Do all women's group travel companies charge a single supplement? No. Some companies charge it as a standard fee. Others offer roommate matching as an alternative so solo travelers can avoid it. A smaller number, including Say Yes Travel Co., build their model around solo travelers and do not charge a supplement at all.

What is roommate matching in group travel? Roommate matching is when a travel company pairs two solo travelers to share a hotel room, so each person pays the standard double-occupancy rate instead of a single supplement. Done well, it can also be one of the best parts of a group trip.

Is it safe to share a room with a stranger on a group trip? On a well-run group trip, yes. Reputable companies vet their travelers and take matching seriously. At Say Yes, I pay close attention to compatibility when pairing roommates. Every traveler has her own bed. The room is shared, but your space within it is yours.

What if I want my own room on a Say Yes trip? I build trips around the roommate model, and it is core to the experience I create. If a private room is important to you, I encourage you to reach out before booking so we can talk through what is available and whether a Say Yes trip is the right fit.

Is solo female travel safe? Solo female travel carries real considerations, which is one reason women's group travel exists. Traveling with a vetted group, a knowledgeable host, and a planned itinerary removes much of the uncertainty that makes solo travel feel risky. The short answer is: yes, with the right structure and preparation, solo female travel is very safe.

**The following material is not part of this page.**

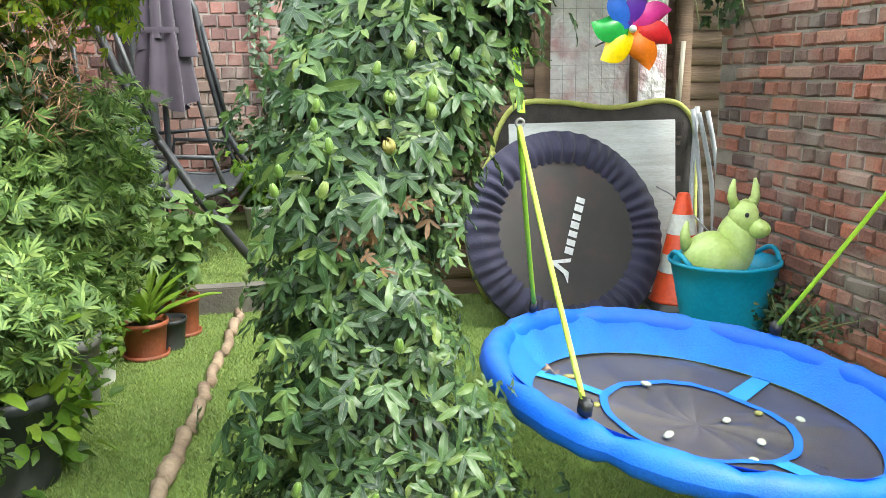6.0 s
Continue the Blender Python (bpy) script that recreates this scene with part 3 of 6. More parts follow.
def shed():
    th = thing("shed", "brown slatted wooden shed with a silver foil-covered window", "shed", at=(2.98, 4.02, 0))
    z = 0.02
    while z < 1.95:
        part("slat", Geo().box((0, 0, 0), (1.9, 0.020, 0.092), pose(0.05, 0.03, z + 0.045, -7, 0, 0), 0.004), M_WOOD, th)
        z += 0.092
    part("back_panel", Geo().box((0.05, 0.28, 1.0), (1.9, 0.02, 2.0)), M_WOOD, th, smooth=False)
    part("roof", Geo().box((0.05, 0.5, 2.06), (2.1, 1.5, 0.06), pose(0, 0, 0, 4, 0, 0)), M_ROOFEDGE, th, smooth=False)
    win = part("window", Geo().box((0.13, -0.02, 1.31), (0.66, 0.02, 0.78)), M_FOIL, th, "crinkled silver foil behind wire mesh", smooth=False)
    g = Geo()
    for i in range(10):
        g.tube([(-0.19 + 0.071 * i, -0.037, 0.93), (-0.19 + 0.071 * i, -0.037, 1.69)], 0.0009, 4)
    for i in range(11):
        g.tube([(-0.19, -0.039, 0.94 + 0.071 * i), (0.45, -0.039, 0.94 + 0.071 * i)], 0.0009, 4)
    part("wire_mesh", g, M_ZINC, win)
    for x, w in ((-0.23, 0.075), (0.55, 0.085), (0.27, 0.05)):
        part("post", Geo().box((x, -0.035 if x != 0.27 else -0.048, 1.0 if x != 0.27 else 1.2), (w, 0.05 if x != 0.27 else 0.012, 2.0 if x != 0.27 else 0.4), None, 0.005), M_WOOD, th)
    part("peeling_strip", Geo().box((0.47, -0.055, 1.2), (0.035, 0.012, 0.34), pose(0, 0, 0, 0, 3, 0), 0.004), M_STAKE, th, "peeling white-painted wooden strip")
    # Added dark sheet, standing in for shade below the leaf canopy.
    shade_geo = Geo().add([(-0.45, -0.75, 1.72), (0.54, -0.75, 1.72), (0.54, 0.0, 1.78), (-0.45, 0.0, 1.78), (-0.45, -0.75, 1.745), (0.54, -0.75, 1.745), (0.54, 0.0, 1.805), (-0.45, 0.0, 1.805)], [(0, 1, 2, 3), (7, 6, 5, 4), (0, 4, 5, 1), (1, 5, 6, 2), (2, 6, 7, 3), (3, 7, 4, 0)])
    part("shade_sheet", shade_geo, M_ROOFEDGE, th, "dark sheet added for the shade under the vine", smooth=False)
    part("corner_post", Geo().box((0.86, -0.10, 1.0), (0.12, 0.09, 2.0), None, 0.008), M_WOOD, th)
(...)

What types of women go on group trips for women? All kinds. Women in their 30s, 40s, 50s, and beyond. Women who have traveled extensively and women who have not traveled much at all. Women who are recently divorced or widowed, women in long-term relationships whose partners do not share their travel interests, and women who have simply never had a travel companion who could keep up. What they have in common is that they want to go, and they are ready to stop waiting.